“You communicate through a cocktail the same way a photographer communicates through a picture,” says Miami-based bartender Valentino Longo. “A cocktail is a piece of art.”
It’s with this ethos that Longo created The Decisive Moment, an elegant riff on a gin Martini which serves as a paean to his love of photography—and which also sealed his victory as the 2020 winner of Tales of the Cocktail Foundation’s Most Imaginative Bartender Competition presented by Bombay Sapphire Gin.
In a year that challenged contestants to incorporate their personal creative passions into cocktail-making, Longo seamlessly integrated his experience with the art of photography in a drink that reflected the four fundamental elements of visual balance.
The Decisive Moment
Valentino Longo’s take on a gin Martini—which won first prize in the 2020 Most Imaginative Bartender competition—is constructed to reflect the four classic elements of balance in a photograph.
He used lemon and bergamot, which thrive in the sun, to represent light (and as a nod to his native Italy); sherry, in its evocation of the mysteries of the aging process, reflected the presence of darkness in an image. Bombay Sapphire gin, the contest’s sponsor, stood as the subject, while a garnish of coconut olive oil and coffee-infused balsamic vinegar drops provided the contrast. In the final presentation, as Longo walked the judges through the role each ingredient played, he revealed the corresponding elements in a photograph.
“The overall concept, which is my style now for the past five years, is simplicity,” says Longo. “It’s about how to do a complex cocktail using simple ingredients.”
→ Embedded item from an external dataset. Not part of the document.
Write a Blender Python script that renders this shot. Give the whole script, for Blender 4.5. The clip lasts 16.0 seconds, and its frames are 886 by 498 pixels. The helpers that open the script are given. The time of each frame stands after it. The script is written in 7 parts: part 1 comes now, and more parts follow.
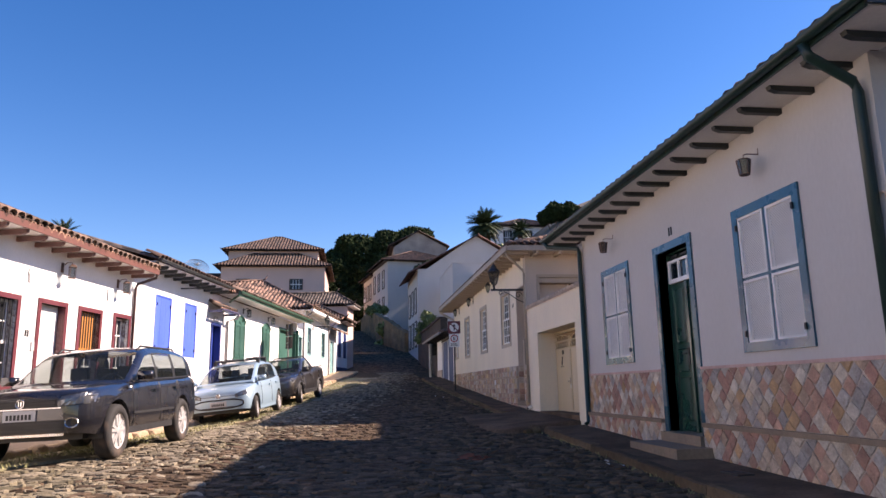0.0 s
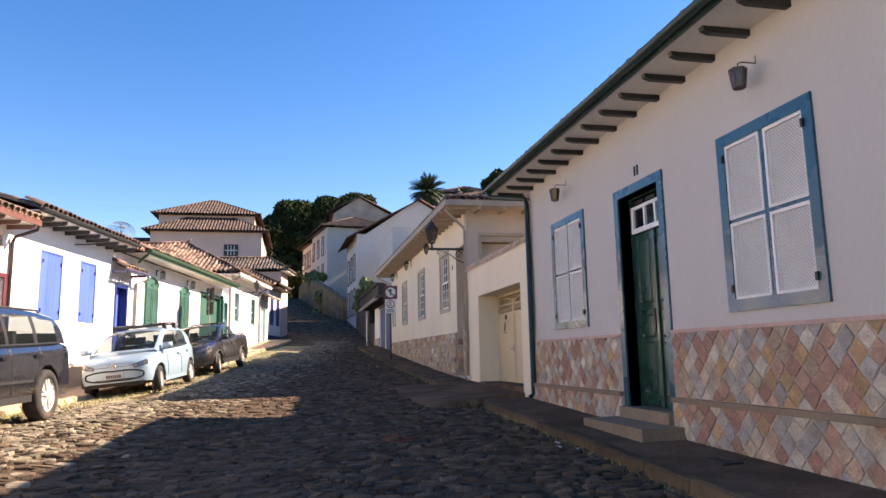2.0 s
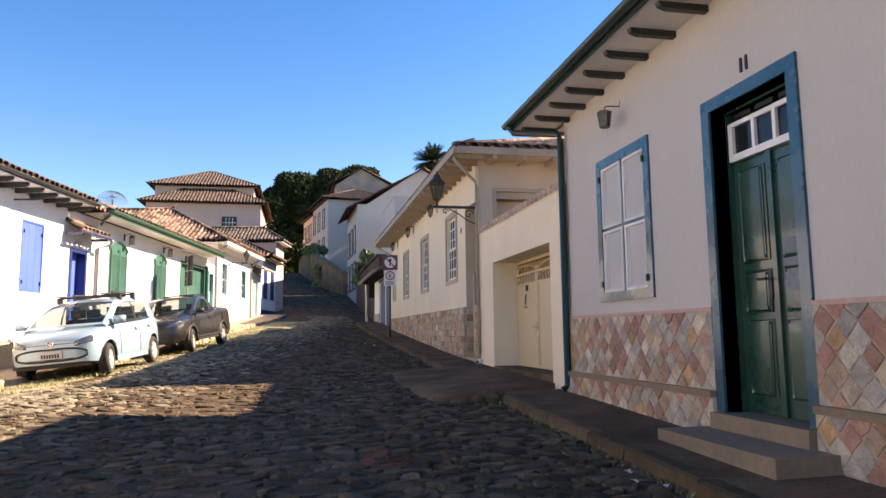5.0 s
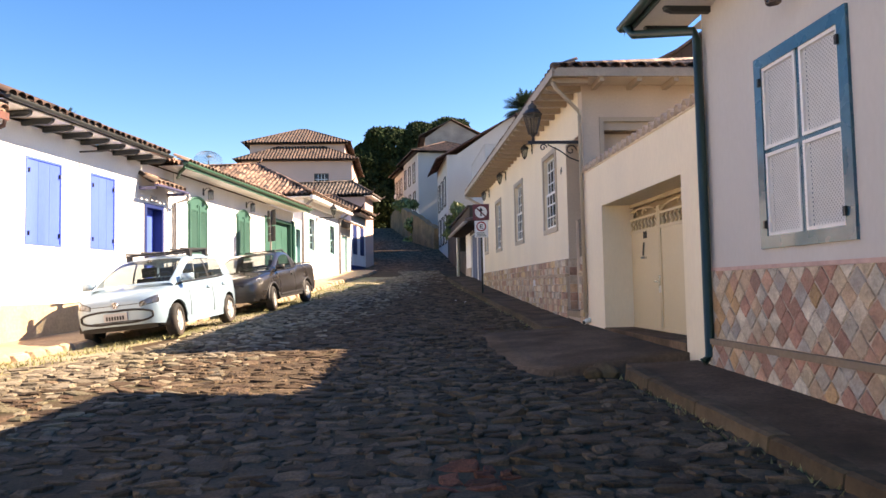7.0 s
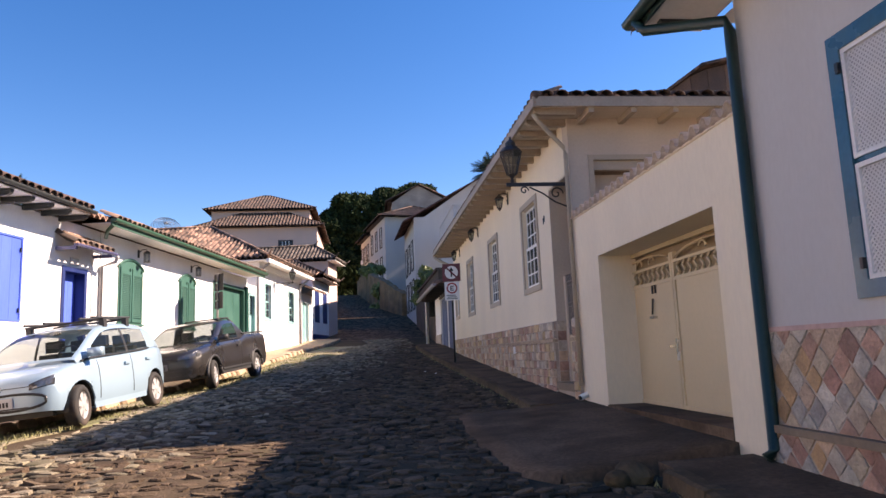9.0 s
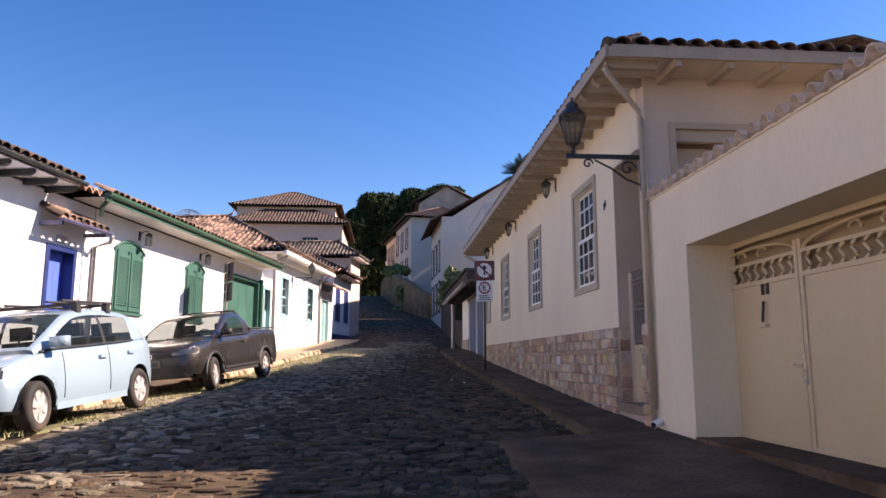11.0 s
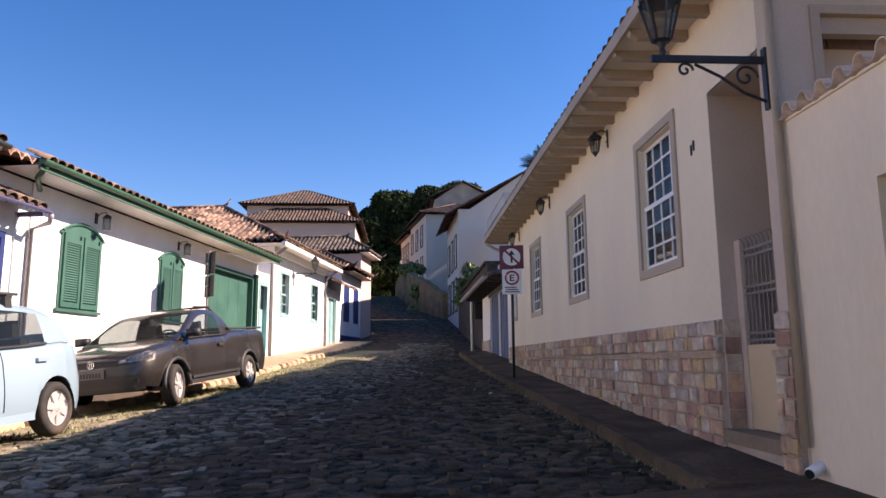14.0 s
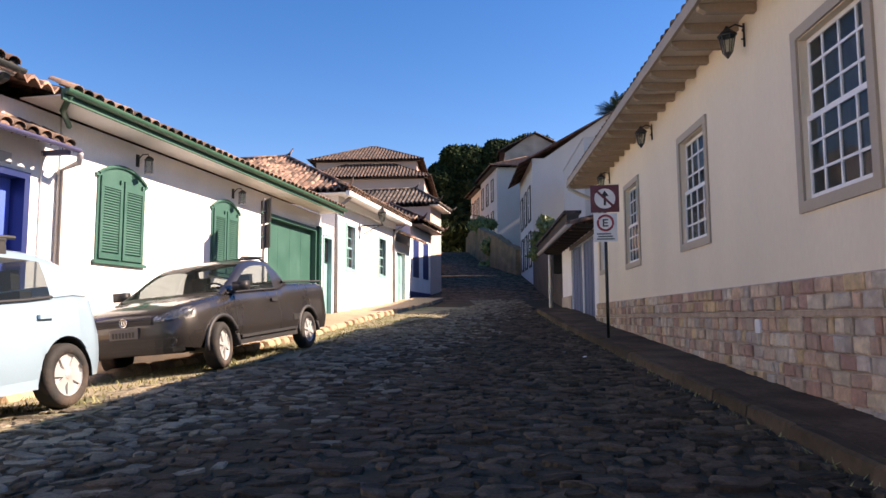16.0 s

In the competition, Longo and his fellow eleven finalists underwent a three-part challenge, a style introduced this year to give judges a full picture of each bartender’s skills and vision. In addition to creating a completely original final-round cocktail, competitors took part in a pantry challenge inspired by Bombay Sapphire’s use of sustainably sourced botanicals. Each finalist was assigned a botanical, around which they had to build an original cocktail in a live setting, using ingredients undisclosed ahead of time.
The contestants also took part in a “Shark Tank”-like pitch competition, detailing before a panel of judges how they would share their creative passion with others if they won the competition’s grand prize of $25,000, funded jointly by Tales of the Cocktail Foundation (TOTCF). Each was given a $5,000 stipend to create a final presentation showing how they would combine their imaginative pursuits with an entrepreneurial spirit and dedication to their larger community. TOTCF helped the finalists craft their pitches, part of the organization’s effort to support bartenders in doing more than making great drinks.
“We want to help them explore outside their craft, go beyond and do good things for their community,” says Caroline Rosen, president of TOTCF. “It’s been really cool to see them apply their creative outlets to something bigger. I truly think it’s going to have a lasting impact on our industry.”
Photos: Vincent DeSantiago
With his grant, Longo plans to create a communal workspace in Miami called Shoshin—Japanese for “beginner’s mind”—to give bartenders a space to hone their craft. Like Atlanta’s Gathering Spot for the bar trade, it will not only provide a space where bartenders can experiment, but also offer educational resources like master classes about mixology and the service business. “It’s an important thing for the Miami industry to have a place to be inspired,” says Longo.
It’s the kind of inspiration Longo himself benefited from while growing up in a creatively inclined family. His father was a professional photographer who taught him the techniques and principles of capturing beautiful images from an early age. His sister, a chef, and their grandmother, who had run her own restaurant, exposed to him a love of the hospitality business. After working behind the stick at a hotel in Rome, he sharpened his abilities at one of the top cocktail destinations in London before landing in Miami, bringing his talents to bear at bars that borrowed from European cuisine and customs.
Photo: Richard Shilkus
Competing in the Most Imaginative Bartender competition has allowed him to weave together those strands of his life story, his creative outlet, and his profession, stretching his capacity for imagination to new heights.
“I discovered so much more about myself and my creative passion during these nine months,” says Longo. In addition to the prize, he takes with him a new group of friends, his fellow finalists, whose ingenuity continually amazed him as they bonded through the MIB process. “We grew together, we learned, we discovered. Watching eleven of the best competitors and best bartenders in the U.S., each of them creating something unique, has been fantastic. We are artists, right?”